Le organizzazioni fanno notare, poi, che il lavoro accessorio non dà diritto alle prestazioni di maternità, disoccupazione e assegni familiari. C'è, secondo i sindacati, "il rischio concreto che il voucher venga utilizzato per mascherare prestazioni di lavoro continuative e subordinate più che per regolarizzare rapporti di lavoro realmente occasionali. Difficile, nel settore domestico e della cura, controllare le vaste zone di nero e di grigio : con l’ulteriore flessibilità garantita dal voucher, si offre uno strumento in più per dichiarare meno ore lavorative di quelle effettivamente svolte".
Nell’ipotesi che si remuneri l’eccedenza in nero, è possibile consegnare uno o due voucher orari (del valore di 10 Euro lordi e 7,50 netti) per intere giornate di lavoro, arrivando a “coprire” rapporti di lavoro continuativi della durata di svariati mesi.

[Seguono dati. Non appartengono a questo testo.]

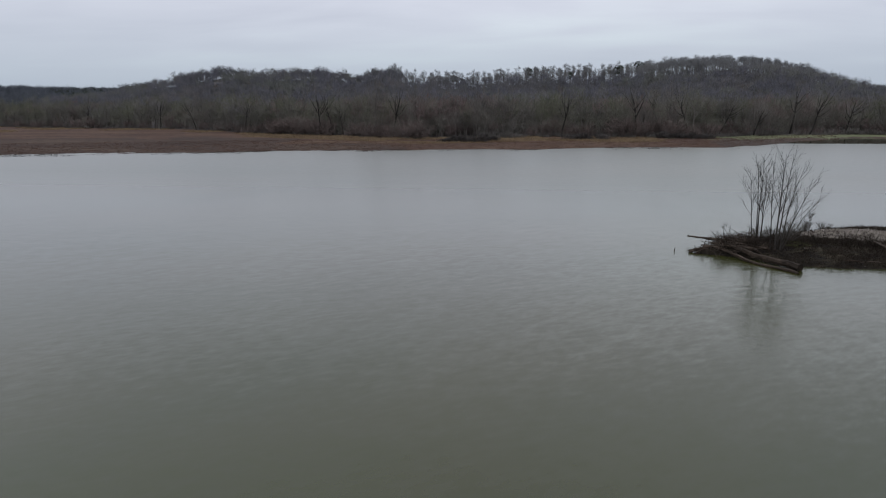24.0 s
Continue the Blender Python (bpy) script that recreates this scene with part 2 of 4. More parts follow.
MAT = {
    "water": water_material(),
    "ground": surface("marsh_mud_and_leaf_litter", [(0.30, (0.036, 0.019, 0.013)), (0.5, (0.049, 0.027, 0.018)), (0.62, (0.062, 0.036, 0.022)), (0.75, (0.070, 0.048, 0.030))], 0.03, 0.95, 0.25, 0.8, 14, 0.45, (0.6, 1.4, 1), coords="World"),
    "litter": surface("woodland_leaf_litter", [(0.3, (0.029, 0.026, 0.025)), (0.7, (0.050, 0.043, 0.039))], 0.05, 0.95, 0.2, 1.0, 12, 0.3, coords="World"),
    "bank": surface("short_green_bank_grass", [(0.3, (0.0607, 0.0672, 0.0336)), (0.7, (0.0966, 0.0979, 0.0538))], 0.1, 0.95, 0.1, 2.0, 10, 0.3, coords="World"),
    "mud": surface("dark_wet_islet_mud", [(0.34, (0.0045, 0.0036, 0.0028)), (0.48, (0.0105, 0.0085, 0.0060)), (0.58, (0.0200, 0.0165, 0.0105)), (0.70, (0.0400, 0.0340, 0.0220))], 0.75, 1.0, 0.35, 3.5, 7, 0.6, (0.55, 1.3, 1), coords="World"),
    "sand": surface("pale_grey_sand", [(0.3, (0.0673, 0.0569, 0.0464)), (0.7, (0.1218, 0.1055, 0.0882))], 0.5, 0.95, 0.05, 6.0, 9, 0.2, coords="World"),
    "bark": surface("grey_brown_bark", [(0.3, (0.065, 0.058, 0.052)), (0.7, (0.13, 0.120, 0.108))], 0.10, 0.9, 0.02, 8.0, 20, 0.35, (1, 1, 0.3), 0.30, "World"),
    "twig": surface("bare_twigs", [(0.28, (0.0731, 0.0673, 0.0617)), (0.45, (0.0887, 0.0828, 0.0711)), (0.58, (0.0923, 0.0917, 0.0711)), (0.72, (0.0980, 0.0813, 0.0703))], 0.022, 0.9, 0, 8, 9, 0.25, (1, 1, 0.2), 0.3, "World", True),
    "red_twig": surface("reddish_shrub_twigs", [(0.3, (0.0833, 0.0629, 0.0561)), (0.7, (0.1071, 0.0833, 0.0748))], 0.05, 0.9, 0, 8, 9, 0.3, (1, 1, 1), 0.2, "World", True),
    "thicket_twig": surface("dark_grey_thicket_twigs", [(0.3, (0.040, 0.036, 0.034)), (0.7, (0.066, 0.060, 0.056))], 0.08, 0.9, 0, 8, 9, 0.3, (1, 1, 1), 0.2, "World"),
    "grey_twig": surface("grey_shrub_twigs", [(0.3, (0.0725, 0.0658, 0.0592)), (0.7, (0.1050, 0.0961, 0.0858))], 0.05, 0.9, 0, 8, 9, 0.3, (1, 1, 1), 0.2, "World", True),
    # brown-grey twigs, their darker tones blued to stand in for haze
    "hill_haze_twig": surface("haze_tinted_twigs_of_the_hill_woods", [(0.30, (0.0563, 0.0598, 0.0699)), (0.5, (0.0766, 0.0754, 0.0800)), (0.7, (0.1038, 0.0975, 0.0966))], 0.012, 0.9, 0, 8, 14, 0.25, (1, 1, 0.2), 0, "World", True),
    "wine_twig": surface("reddish_purple_twigs", [(0.3, (0.0788, 0.0569, 0.0531)), (0.7, (0.1062, 0.0791, 0.0738))], 0.03, 0.9, 0, 8, 9, 0.25, (1, 1, 0.2), 0.0, "World", True),
    "pale_twig": surface("pale_silvery_twigs", [(0.3, (0.0773, 0.0740, 0.0719)), (0.7, (0.1066, 0.1004, 0.0964))], 0.03, 0.9, 0, 8, 9, 0.25, (1, 1, 0.2), 0.0, "World", True),
    # violet-grey cast of the hill haze, painted as twig colour
    "hill_haze_violet": surface("haze_violet_twigs_of_the_hill_woods", [(0.3, (0.0722, 0.0729, 0.0874)), (0.7, (0.0955, 0.0945, 0.1067))], 0.012, 0.9, 0, 8, 14, 0.2, (1, 1, 0.2), 0, "World", True),
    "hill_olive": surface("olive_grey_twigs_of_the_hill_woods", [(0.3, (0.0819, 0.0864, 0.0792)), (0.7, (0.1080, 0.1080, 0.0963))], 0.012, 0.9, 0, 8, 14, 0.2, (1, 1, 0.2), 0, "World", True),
    "pale_bark": surface("pale_grey_bark", [(0.3, (0.1248, 0.1248, 0.1212)), (0.7, (0.1872, 0.1830, 0.1758))], 0.10, 0.9, 0, 8.0, 20, 0.25, (1, 1, 0.3), 0.0, "World"),
    "crest_twig": surface("pale_grey_twigs_of_the_crest_trees", [(0.30, (0.0920, 0.0955, 0.1006)), (0.7, (0.1264, 0.1264, 0.1247))], 0.012, 0.9, 0, 8, 14, 0.2, (1, 1, 0.2), 0, "World", True),
    # the slate blue of the distant air is painted into these twigs
    "far_haze_twig": surface("haze_blued_twigs_of_the_distant_woods", [(0.30, (0.0563, 0.0644, 0.0768)), (0.7, (0.0730, 0.0792, 0.0912))], 0.006, 0.95, 0, 8, 14, 0.25, (1, 1, 0.2), 0, "World", True),
    "dark_marsh": surface("dark_brown_marsh_mud", [(0.30, (0.027, 0.017, 0.013)), (0.5, (0.036, 0.022, 0.016)), (0.75, (0.052, 0.034, 0.023))], 0.03, 0.95, 0.25, 0.8, 14, 0.45, (0.6, 1.4, 1), coords="World"),
    "far_marsh": surface("dark_brown_marsh", [(0.3, (0.030, 0.021, 0.017)), (0.7, (0.048, 0.034, 0.026))], 0.02, 0.95, 0.2, 0.8, 12, 0.35, coords="World"),
    "dark_bark": surface("dark_wet_bark", [(0.3, (0.016, 0.014, 0.013)), (0.7, (0.032, 0.029, 0.026))], 0.3, 0.9, 0.02, 8.0, 9, 0.3, (1, 1, 0.3), 0.2, "World"),
    "islet_twig": surface("brown_grey_islet_bush_twigs", [(0.3, (0.0444, 0.0400, 0.0344)), (0.7, (0.0733, 0.0666, 0.0577))], 0.6, 0.9, 0, 8, 9, 0.3, (1, 1, 1), 0.15, "World"),
    "olive_twig": surface("greenish_grey_twigs", [(0.3, (0.0706, 0.0721, 0.0482)), (0.7, (0.0943, 0.0955, 0.0652))], 0.03, 0.9, 0, 8, 9, 0.25, (1, 1, 0.2), 0.3, "World", True),
    "needles": surface("dark_evergreen_needles", [(0.3, (0.0243, 0.0340, 0.0211)), (0.7, (0.0487, 0.0605, 0.0380))], 0.1, 0.9, 0, 8, 9, 0.3, (1, 1, 1), 0.2, "World"),
    "straw": surface("dead_tan_grass", [(0.3, (0.125, 0.088, 0.054)), (0.7, (0.190, 0.142, 0.088))], 0.06, 0.95, 0, 8, 10, 0.3, (1, 1, 1), 0, "World"),
    "rust": surface("dead_rust_brown_marsh_plants", [(0.3, (0.046, 0.026, 0.018)), (0.7, (0.080, 0.046, 0.031))], 0.05, 0.95, 0, 8, 10, 0.35, (1, 1, 1), 0, "World"),
    "brush": surface("dead_dark_brown_weeds", [(0.3, (0.0140, 0.0105, 0.0078)), (0.7, (0.0312, 0.0242, 0.0179))], 0.4, 0.9, 0, 8, 10, 0.4, (1, 1, 1), 0, "World"),
    "olive": surface("low_olive_weeds", [(0.3, (0.0161, 0.0153, 0.0093)), (0.7, (0.0306, 0.0281, 0.0170))], 0.3, 0.9, 0, 8, 10, 0.35, (1, 1, 1), 0, "World"),
    "flat_stalk": surface("dull_flattened_stalks", [(0.3, (0.026, 0.023, 0.014)), (0.7, (0.062, 0.055, 0.036))], 0.5, 0.9, 0, 8, 10, 0.4, (1, 1, 1), 0, "World"),
    "moss": surface("green_moss_and_grass", [(0.3, (0.0675, 0.0855, 0.0234)), (0.7, (0.1170, 0.1305, 0.0495))], 0.8, 0.95, 0, 8, 10, 0.3, (1, 1, 1), 0, "World"),
    "drift": surface("weathered_driftwood", [(0.3, (0.0156, 0.0116, 0.0087)), (0.52, (0.0352, 0.0261, 0.0193)), (0.75, (0.0733, 0.0581, 0.0444))], 0.6, 0.85, 0.02, 14.0, 9, 0.4, (1, 1, 1), 0.2),
    "snag": surface("bleached_dead_branches", [(0.3, (0.0405, 0.0338, 0.0270)), (0.7, (0.0972, 0.0824, 0.0675))], 0.8, 0.9, 0.01, 14.0, 9, 0.3, (1, 1, 1), 0.1),
    "alder": surface("grey_islet_tree_bark", [(0.3, (0.0219, 0.0197, 0.0173)), (0.7, (0.0466, 0.0428, 0.0377))], 0.9, 0.9, 0.01, 12.0, 9, 0.3, (1, 1, 0.4), 0.15),
    "pale": surface("pale_pebbles_and_shells", [(0.3, (0.45, 0.43, 0.40)), (0.7, (0.6, 0.58, 0.55))], 2.0, 0.8),
    "wall": surface("tan_painted_house_wall", [(0.3, (0.19, 0.15, 0.13)), (0.7, (0.23, 0.19, 0.16))], 0.5, 0.8),
    "roof": surface("grey_roof_shingles", [(0.3, (0.09, 0.085, 0.08)), (0.7, (0.14, 0.13, 0.125))], 0.8, 0.9),
    "pane": surface("dark_window_glass", [(0.3, (0.02, 0.022, 0.025)), (0.7, (0.03, 0.032, 0.035))], 1.0, 0.1),
}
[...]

"Le Organizzazioni Sindacali - si legge nella nota - hanno sempre dichiarato la necessità di favorire l’emersione del lavoro nero nel settore attraverso l’incentivazione della leva fiscale, quale sostegno alle famiglie ed aiuto alla regolarizzazione dei molteplici rapporti in essere nel settore del lavoro domestico. Questo provvedimento va invece in direzione contraria, favorendo l’irregolarità e alimentando ulteriormente le diseguaglianze. Per questo - concludono -, riteniamo auspicabile e urgente una riforma radicale dell’istituto in questione, che ripristini i confini certi della sua applicazione e lo riporti nell’alveo del diritto del lavoro e della Costituzione, impedendo che diventi uno strumento di ulteriore precarizzazione e irregolarità".